Nankivil was the key figure in the first-half equation. Not only did the junior hit three three-pointers to lead all scores with 11, he grabbed six rebounds, including four on the offensive end, and a pair of steals.

Those extra possessions allowed the Badgers to dictate the tempo and keep the Boilermakers out of rhythm, as Purdue went 5:27 without a made field goal late in the first half.

Wisconsin's stingy defense continued into the second half, holding Purdue without a basket until the 14:15 mark. During that stretch, Wisconsin watched the crowd turn on the officials after Purdue was whistled for seven team fouls in the first seven minutes, allowing the Badgers to build that 38-31 lead.

The Badgers only made six field goals the rest of the game, but were within an arm's reach until the very end.

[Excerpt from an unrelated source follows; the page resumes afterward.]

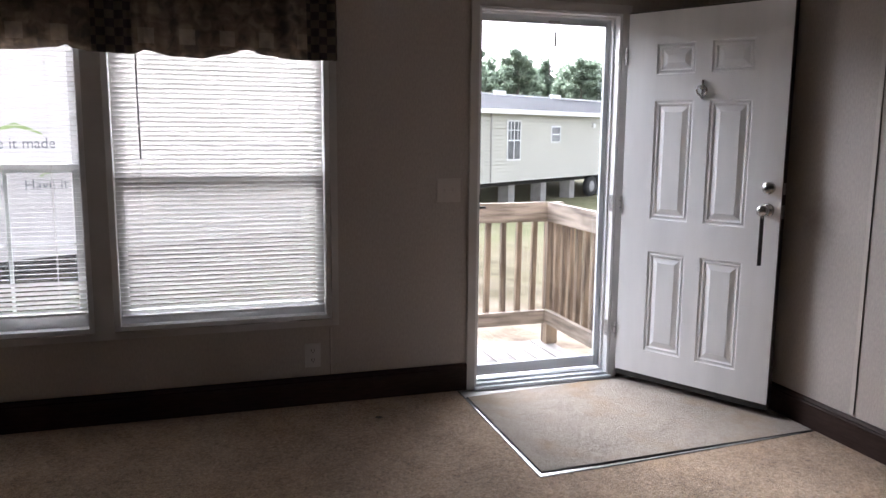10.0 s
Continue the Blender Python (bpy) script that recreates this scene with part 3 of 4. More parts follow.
# ---------- valance ----------
def valance():
    v = thing("window_valance", pose(-1.803, -0.06, 1.9), "gathered leaf-print valance with checked bands above the windows", "valance")
    x_l, x_r, z_t = -2.908, -0.697, 2.076
    def hem(x):
        # two swags that lift to a peak, between three straight checked bands
        keys = [(-2.91, 1.705), (-2.74, 1.703), (-2.3, 1.7), (-2.05, 1.707), (-1.9, 1.722), (-1.86, 1.735), (-1.835, 1.72), (-1.76, 1.708), (-1.59, 1.705),
                (-1.55, 1.722), (-1.42, 1.7), (-1.32, 1.695), (-1.2, 1.715), (-1.13, 1.738), (-1.11, 1.738), (-1.02, 1.718), (-0.9, 1.703), (-0.69, 1.706)]
        for (a, p), (b, q) in zip(keys, keys[1:]):
            if x <= b:
                f = (x - a) / (b - a)
                return p + (q - p) * f * f * (3 - 2 * f)
        return keys[-1][1]
    def depth(x, z):
        g = 0.25 + 0.75 * max(0.0, min(1.0, (x + 1.75) / 0.9)) * (1 if x > -1.75 else 0)
        w = 0.012 * g * math.sin(33 * x + 2.4 * math.sin(5 * x) + 2.3 * z) + 0.008 * g * math.sin(81 * x + 5 * z + 2 * math.sin(9 * x))
        if -1.78 < x < -1.56:
            w += 0.007 * math.sin(120 * x + 2 * z)
        return -0.072 - w - 0.012 * (2.076 - z)
    def cloth(name, a, b, material, off, label=""):
        nx, nz = max(8, int((b - a) / 0.008)), 16
        bm = bmesh.new()
        grid = []
        for i in range(nx + 1):
            x = a + (b - a) * i / nx
            zb = hem(x)
            top_z = z_t - 0.006 + 0.004 * math.sin(90 * x) * math.sin(23 * x)
            grid.append([bm.verts.new((x, depth(x, top_z + (zb - top_z) * k / nz) - off, top_z + (zb - top_z) * k / nz)) for k in range(nz + 1)])
        for p, q in zip(grid, grid[1:]):
            for k in range(nz):
                bm.faces.new((p[k], q[k], q[k + 1], p[k + 1]))
        r = bmesh.ops.solidify(bm, geom=bm.faces[:], thickness=0.0015)
        return part(name, bm, material, v, label, smooth=True)
    for a, b in ((-2.763, -1.757), (-1.602, -0.83)):
        cloth("printed_panel", a, b, LEAF_CLOTH, 0.0, "olive and straw leaf-print cloth")
    for a, b in ((x_l, -2.758), (-1.762, -1.598), (-0.835, x_r)):
        cloth("checked_band", a, b, CHECK, 0.003, "black and tan checked band")
    part("lining", boxes((x_l + 0.01, x_r - 0.006, -0.044, -0.041, 1.748, 2.04)), LINING, v, "white lining")
    part("rod", boxes((x_l + 0.005, x_r - 0.005, -0.038, -0.032, 2.02, 2.045), (x_l + 0.005, x_l + 0.012, -0.038, -0.001, 2.02, 2.045), (x_r - 0.012, x_r - 0.005, -0.038, -0.001, 2.02, 2.045)), VINYL, v, "white flat curtain rod")
    for xe in (x_l, x_r - 0.004):
        part("side_return", boxes((xe, xe + 0.004, -0.072, -0.002, 1.708, 2.07)), CHECK, v)
valance()


# ---------- entry door ----------
frame_d = thing("door_1", pose(0.45, 0, 0), "pale painted door frame with casing and metal sill", "door frame", kind="structure")
for b in ((0.0, DX0, -0.012, 0, 0, 2.055), (DX1, 0.915, -0.012, 0, 0, 2.055), (DX0, DX1, -0.012, 0, DZ1, 2.055)):
    part("casing", boxes(b, bevel=0.002), TRIM, frame_d)
for b in ((DX0, DX0 + 0.014, -0.008, T, -0.005, DZ1), (DX1 - 0.014, DX1, -0.008, T, -0.005, DZ1), (DX0 + 0.014, DX1 - 0.014, -0.008, T, DZ1 - 0.014, DZ1),
          (DX0 + 0.014, DX0 + 0.026, 0.042, 0.056, 0.03, DZ1 - 0.014), (DX1 - 0.026, DX1 - 0.014, 0.042, 0.056, 0.03, DZ1 - 0.014), (DX0 + 0.026, DX1 - 0.026, 0.042, 0.056, DZ1 - 0.026, DZ1 - 0.014)):
    part("jamb", boxes(b, bevel=0.0015), VINYL, frame_d)
part("threshold", boxes((DX0 + 0.014, DX1 - 0.014, -0.006, T + 0.03, -0.006, 0.026), (DX0 + 0.014, DX1 - 0.014, 0.03, 0.05, 0.026, 0.036), (DX0, DX1 + 0.01, -0.03, -0.006, -0.006, 0.012), bevel=0.002), ALU, frame_d, "white metal threshold")

# full-view storm door, shut
storm = thing("storm_door", pose(0.45, 0.1, 0.036), "closed white aluminium storm door with a full glass panel", "storm door")
sx0, sx1, sz0, sz1 = DX0 + 0.016, DX1 - 0.016, 0.038, DZ1 - 0.018
for nm, b in (("stile", (sx0, sx0 + 0.026, 0.088, 0.116, sz0, sz1)), ("stile", (sx1 - 0.026, sx1, 0.088, 0.116, sz0, sz1)),
              ("top_rail", (sx0 + 0.026, sx1 - 0.026, 0.088, 0.116, sz1 - 0.034, sz1)), ("bottom_rail", (sx0 + 0.026, sx1 - 0.026, 0.088, 0.116, sz0, sz0 + 0.055))):
    part(nm, boxes(b, bevel=0.004), ALU, storm)
g = 0.008
for b in ((sx0 + 0.026, sx0 + 0.026 + g, 0.083, 0.1, sz0 + 0.055, sz1 - 0.034), (sx1 - 0.026 - g, sx1 - 0.026, 0.083, 0.1, sz0 + 0.055, sz1 - 0.034),
          (sx0 + 0.034, sx1 - 0.034, 0.083, 0.1, sz1 - 0.042, sz1 - 0.034), (sx0 + 0.034, sx1 - 0.034, 0.083, 0.1, sz0 + 0.055, sz0 + 0.063)):
    part("glazing_bead", boxes(b, bevel=0.002), ALU, storm)
part("pane", boxes((sx0 + 0.027, sx1 - 0.027, 0.1, 0.104, sz0 + 0.056, sz1 - 0.035)), GLASS, storm)
handle = part("handle", boxes((sx0 + 0.012, sx0 + 0.03, 0.07, 0.088, 0.93, 1.05), bevel=0.003), BLACK, storm, "black latch plate")
part("lever", boxes((sx0 + 0.008, sx0 + 0.06, 0.056, 0.068, 0.972, 0.986), bevel=0.004), BLACK, handle)
bracket = part("chain_bracket", boxes((0.47, 0.53, 0.07, 0.088, 1.955, 1.967), bevel=0.002), STEEL, storm, "steel chain bracket")
part("retaining_chain", tube([(0.5, 0.076, 1.957), (0.503, 0.077, 1.93), (0.498, 0.08, 1.86), (0.496, 0.081, 1.78), (0.49, 0.08, 1.705), (0.486, 0.08, 1.72), (0.487, 0.08, 1.79)], 0.0016, sides=6), STEEL, storm, "thin hanging steel chain")
part("spring", tube([(0.508, 0.074, 1.91), (0.506, 0.074, 1.83)], 0.0075, sides=8), STEEL, storm, "short steel spring")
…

"We put ourselves in a very good position," senior Jason Bohannon said. "We kept fighting through everything that they did. Offensively, they went on a little spurt there, but we got back."

The last time these two teams played (a 73-66 UW victory) Wisconsin got 57 points on 16-of-24 shooting from guards Bohannon, Hughes and Taylor. This time, that trio shot 8-of-28 for 25 points.

Thanks in large part to Jon Leuer's 10 rebounds, Wisconsin won a 39-32 rebounding battle when these two teams met 19 days ago. With Leuer out, junior Robbie Hummel was able to grab 13 rebounds to help Purdue out muscle Wisconsin 37-25 on the glass, including turning 11 offensive rebounds into 12 points (compared to only three for Wisconsin).

"It just came down to one play," said Hummel (12 points), who shot a combined 7-of-24 in two games against Wisconsin. "We thought we had to steal possessions, and that's rebounding. Tonight, I think we really had an emphasis on that and it probably won the game for us."